Reconstruction Capabilities
Point Cloud Generation
WorldStereo’s global-geometric memory maintains incrementally updated point clouds:- Dense Point Clouds: Reconstruct detailed 3D point representations of scenes
- Structural Accuracy: Point clouds respect the geometric priors from generation
- Incremental Updates: Leverage the framework’s internal point cloud updates
Mesh Reconstruction
Convert multi-view videos into 3D meshes:- Surface Reconstruction: Generate continuous mesh surfaces from reconstructed geometry
- Texture Mapping: Use generated video frames to apply high-quality textures
- Geometric Detail: Fine-grained features preserved through spatial-stereo memory
Neural Scene Representations
WorldStereo outputs are suitable for neural reconstruction methods:- NeRF-Compatible: Multi-view consistency enables Neural Radiance Field training
- 3D Gaussian Splatting: Known cameras and consistent views support Gaussian-based representations
- Implicit Surface Learning: Can be used with neural implicit surface methods
Geometric Memory Modules
Global-Geometric Memory
Provides coarse structural priors for reconstruction:- Maintains global scene structure throughout generation
- Ensures large-scale geometric consistency
- Provides initialization for reconstruction algorithms
Spatial-Stereo Memory
Enforces fine-grained geometric constraints:- Constrains attention based on stereo relationships
- Preserves fine-grained geometric details
- Ensures local feature consistency across views
The combination of global and spatial memory modules enables reconstruction at multiple scales - from overall scene structure to fine details.

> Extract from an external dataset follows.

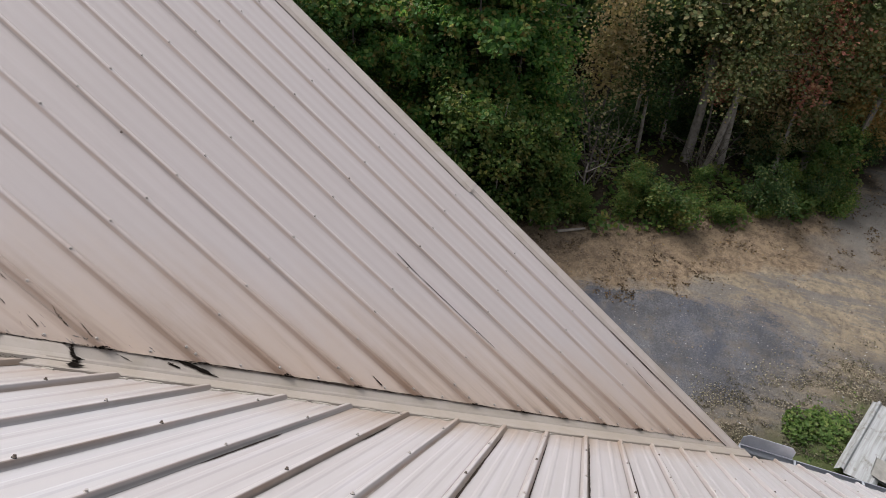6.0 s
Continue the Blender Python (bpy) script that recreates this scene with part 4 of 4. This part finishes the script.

Camera Trajectory Design for Reconstruction
Coverage Principles
Design camera trajectories that maximize scene coverage: Circular Orbits- Orbit around objects for 360-degree coverage
- Maintain consistent distance from subject
- Ideal for object-centric reconstruction
- Cover large scenes with systematic grid paths
- Ensure overlap between adjacent views
- Suitable for environment reconstruction
- Move through scenes with forward and return passes
- Provide depth information through motion parallax
- Good for corridor or path-like environments
Baseline Considerations
- Too Narrow: Insufficient depth information, poor reconstruction accuracy
- Too Wide: Difficult feature matching, potential consistency issues
- Optimal Range: Depends on scene scale; balance between depth accuracy and matching reliability
Reconstruction Quality Factors
Input Quality
- Initial Image: Higher quality inputs lead to better reconstructions
- Resolution: Higher resolution enables finer geometric detail capture
- Scene Characteristics: Well-textured scenes reconstruct better than textureless surfaces
Camera Parameters
- Trajectory Smoothness: Smooth camera motion improves temporal consistency
- View Coverage: More comprehensive coverage yields more complete reconstructions
- Pose Accuracy: Precise camera control ensures accurate geometric reconstruction
Generation Parameters
- Video Length: Longer videos provide more views but may accumulate drift
- Frame Rate: Balance between computational cost and reconstruction density
- Consistency Settings: Higher consistency requirements improve reconstruction quality
WorldStereo’s effectiveness has been demonstrated across 3D reconstruction benchmarks, showing superior performance compared to standard VDM-based approaches.
Use Cases
Virtual Scene Creation
Generate and reconstruct virtual 3D environments:- Start from a single perspective or panoramic image
- Generate multi-view videos with designed camera paths
- Reconstruct complete 3D scenes for virtual reality or gaming
Content Generation for 3D Assets
Create 3D assets from 2D imagery:- Input concept images or photographs
- Generate multi-view consistent visualizations
- Reconstruct 3D models for digital content creation
Scene Completion and Exploration
Explore and reconstruct scenes from limited initial views:- Start with partial scene information
- Generate views from unexplored angles
- Reconstruct complete 3D representations
Training Data Generation
Produce synthetic multi-view datasets:- Generate diverse camera viewpoints of scenes
- Create ground-truth camera parameters automatically
- Use for training other 3D vision models
Integration with Reconstruction Pipelines
WorldStereo outputs can be integrated with existing reconstruction frameworks: COLMAP- Use generated frames as input images
- Provide known camera parameters to skip SfM pose estimation
- Reconstruct sparse and dense 3D models
- Train neural representations using multi-view frames
- Leverage known camera poses for faster convergence
- Achieve high-quality novel view synthesis and geometry
- Process multi-view frames with traditional MVS pipelines
- Apply surface reconstruction algorithms to point clouds
- Generate textured 3D meshes
Best Practices
- Plan Camera Trajectories: Design paths that provide good scene coverage before generation
- Validate Consistency: Check multi-view consistency in generated videos before reconstruction
- Use High-Quality Inputs: Start with clear, well-exposed images for best results
- Leverage Geometric Memory: Consider using internal point cloud representations as reconstruction initialization
- Iterative Refinement: Use initial reconstructions to guide additional view generation if needed
Expected Results
WorldStereo demonstrates high-quality 3D reconstruction capabilities:- Geometric Accuracy: Superior accuracy compared to reconstructions from standard VDM outputs
- Completeness: More complete reconstructions due to multi-view consistency
- Visual Fidelity: High-quality textures and fine-grained details preserved
- Efficiency: Known camera parameters reduce computational overhead
Extensive experiments across 3D reconstruction benchmarks validate WorldStereo’s effectiveness as a bridge between video generation and scene reconstruction.